* Written exercise *
Output the full listing below exactly as it reads, and skip anything that is a picture.

* Data excerpt *
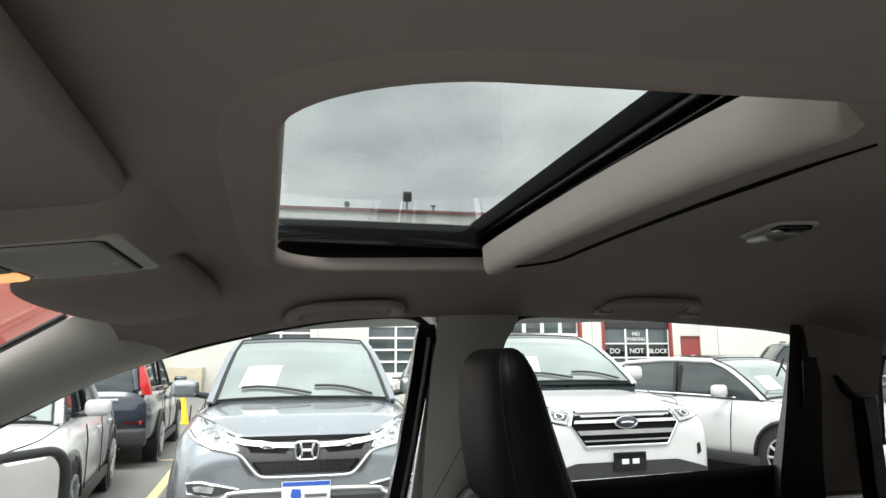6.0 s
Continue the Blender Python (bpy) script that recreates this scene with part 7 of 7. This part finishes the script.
rd = slab(20.45, 21.6, 0, 2.72, "door", REDTRIM, 0.10, 0.16, label="red steel side door")
slab(21.05, 21.35, 1.35, 1.75, "door_notice", WHITEFRAME, 0.09, 0.101, rd, "white notice", r=0)
slab(26.2, 26.6, 2.2, 2.45, "wall_sign", STEEL, -0.03, 0.0, label="small grey sign")
slab(-4.6, -3.1, 0.0, 1.25, "utility_box", material("tan_box", (0.45, 0.40, 0.30), 0.7), -0.8, -0.02, label="tan utility box")
# red letters over the window, as plain bars
for k in range(6):
    slab(4.35 + 0.42 * k, 4.66 + 0.42 * k, 4.00, 4.36, "sign_bar", REDFASCIA, -0.05, 0.0, r=0.02)
# red showroom front at the far end
slab(-14, -7.2, 1.5, 4.95, "red_fascia", REDFASCIA, -3.2, -0.02, label="red painted showroom fascia")
slab(-14, -7.0, 0.0, 1.5, "showroom_glass", DARKGLASS, -2.9, -0.02)
for x in (-8, -10.5, -13):
    slab(x - 0.1, x + 0.1, 0, 1.5, "showroom_post", WHITEFRAME, -3.1, -2.9)
# lamps on the parapet
fl = part("flood_lamp", rbox((6.1, -0.15, 9.55), (0.42, 0.20, 0.50), 0.04), BUMPERGREY, bld, "square flood lamp on a post")
part("lamp_post", cyl((6.1, 0.0, BH + 0.1), (6.1, 0.0, 9.35), 0.035), BUMPERGREY, fl)
part("roof_vent", ball((3.15, 0.1, 9.12), 0.15), BUMPERGREY, bld)
part("vent_post", cyl((3.15, 0.1, BH + 0.1), (3.15, 0.1, 9.0), 0.03), BUMPERGREY, bld)
part("roof_vent", cyl((7.45, 0.1, BH + 0.1), (7.45, 0.1, 9.15), 0.04), BUMPERGREY, bld)
part("vent_cap", rbox((7.45, 0.1, 9.18), (0.30, 0.2, 0.05), 0.01), BUMPERGREY, bld)
bld.matrix_basis = Matrix.Translation((0, 31.95, 0)) @ Matrix.Rotation(radians(-2.6), 4, "Z")

# unseen plain wall, added to close the lot behind the open door for reflections
solo("wall_unseen_south", rbox((3.0, -7.0, 2.3), (40.0, 0.3, 4.6), 0.02), DULLWALL, "unseen plain wall added behind the camera for light and reflections", "wall", kind="structure")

* The solution *
6.0 s
Continue the Blender Python (bpy) script that recreates this scene with part 7 of 7. This part finishes the script.
rd = slab(20.45, 21.6, 0, 2.72, "door", REDTRIM, 0.10, 0.16, label="red steel side door")
slab(21.05, 21.35, 1.35, 1.75, "door_notice", WHITEFRAME, 0.09, 0.101, rd, "white notice", r=0)
slab(26.2, 26.6, 2.2, 2.45, "wall_sign", STEEL, -0.03, 0.0, label="small grey sign")
slab(-4.6, -3.1, 0.0, 1.25, "utility_box", material("tan_box", (0.45, 0.40, 0.30), 0.7), -0.8, -0.02, label="tan utility box")
# red letters over the window, as plain bars
for k in range(6):
    slab(4.35 + 0.42 * k, 4.66 + 0.42 * k, 4.00, 4.36, "sign_bar", REDFASCIA, -0.05, 0.0, r=0.02)
# red showroom front at the far end
slab(-14, -7.2, 1.5, 4.95, "red_fascia", REDFASCIA, -3.2, -0.02, label="red painted showroom fascia")
slab(-14, -7.0, 0.0, 1.5, "showroom_glass", DARKGLASS, -2.9, -0.02)
for x in (-8, -10.5, -13):
    slab(x - 0.1, x + 0.1, 0, 1.5, "showroom_post", WHITEFRAME, -3.1, -2.9)
# lamps on the parapet
fl = part("flood_lamp", rbox((6.1, -0.15, 9.55), (0.42, 0.20, 0.50), 0.04), BUMPERGREY, bld, "square flood lamp on a post")
part("lamp_post", cyl((6.1, 0.0, BH + 0.1), (6.1, 0.0, 9.35), 0.035), BUMPERGREY, fl)
part("roof_vent", ball((3.15, 0.1, 9.12), 0.15), BUMPERGREY, bld)
part("vent_post", cyl((3.15, 0.1, BH + 0.1), (3.15, 0.1, 9.0), 0.03), BUMPERGREY, bld)
part("roof_vent", cyl((7.45, 0.1, BH + 0.1), (7.45, 0.1, 9.15), 0.04), BUMPERGREY, bld)
part("vent_cap", rbox((7.45, 0.1, 9.18), (0.30, 0.2, 0.05), 0.01), BUMPERGREY, bld)
bld.matrix_basis = Matrix.Translation((0, 31.95, 0)) @ Matrix.Rotation(radians(-2.6), 4, "Z")

# unseen plain wall, added to close the lot behind the open door for reflections
solo("wall_unseen_south", rbox((3.0, -7.0, 2.3), (40.0, 0.3, 4.6), 0.02), DULLWALL, "unseen plain wall added behind the camera for light and reflections", "wall", kind="structure")